The prince and the girl among rabbits — ink

My older sister lived alongside all of my oddities and accepted them without judgment. She introduced me to more complicated films and new tastes, opening doors to worlds I did not yet know existed.

There was also my dog, my brave companion since childhood, who became my first lesson in unconditional love and responsibility.

And my best friend, who introduced me to Fullmetal Alchemist and unknowingly changed the way I looked at stories forever.

I think my love for drawing and storytelling was born from this warm childhood and from the people who loved me.

Walking valkyrie — ink

As I grew older, my fascination with manga, comics, and classical animation slowly became a fascination with visual language itself.

Studying architecture deepened that fascination. It taught me to pay attention to how different cultures and different eras speak through form, ornament, rhythm, and composition. Since then, my path as an artist has become a lifelong conversation with images from many places and many centuries.

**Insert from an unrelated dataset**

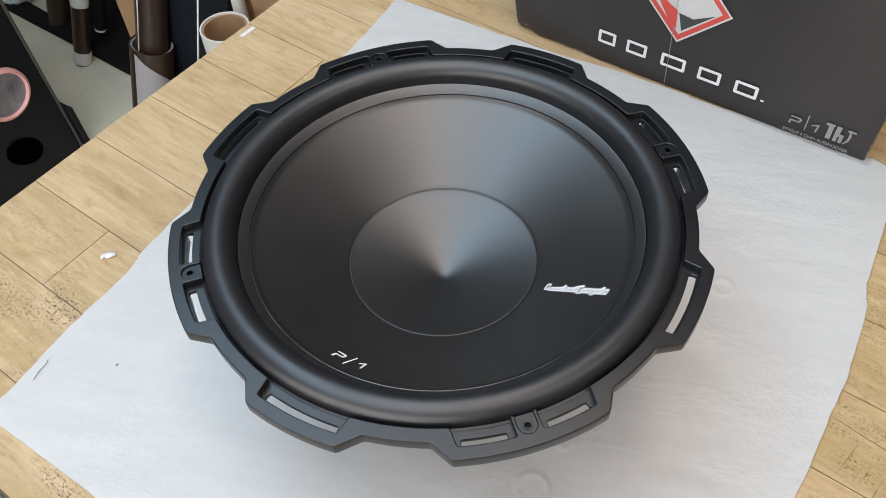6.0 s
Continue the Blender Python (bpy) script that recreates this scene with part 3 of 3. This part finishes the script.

I am drawn to East Asian graphics and woodblock prints, Western book illustration, historical ornament, antiquity, and the complex colours of hand-painted animation. I love collecting these influences, allowing them to meet one another, and reimagining them through illustration and storytelling.

In many ways, all of these things belong to the same warm landscape of memory. They are fragments of my childhood, pieces of my identity, and the reason I continue to draw. I draw the things I was afraid to forget.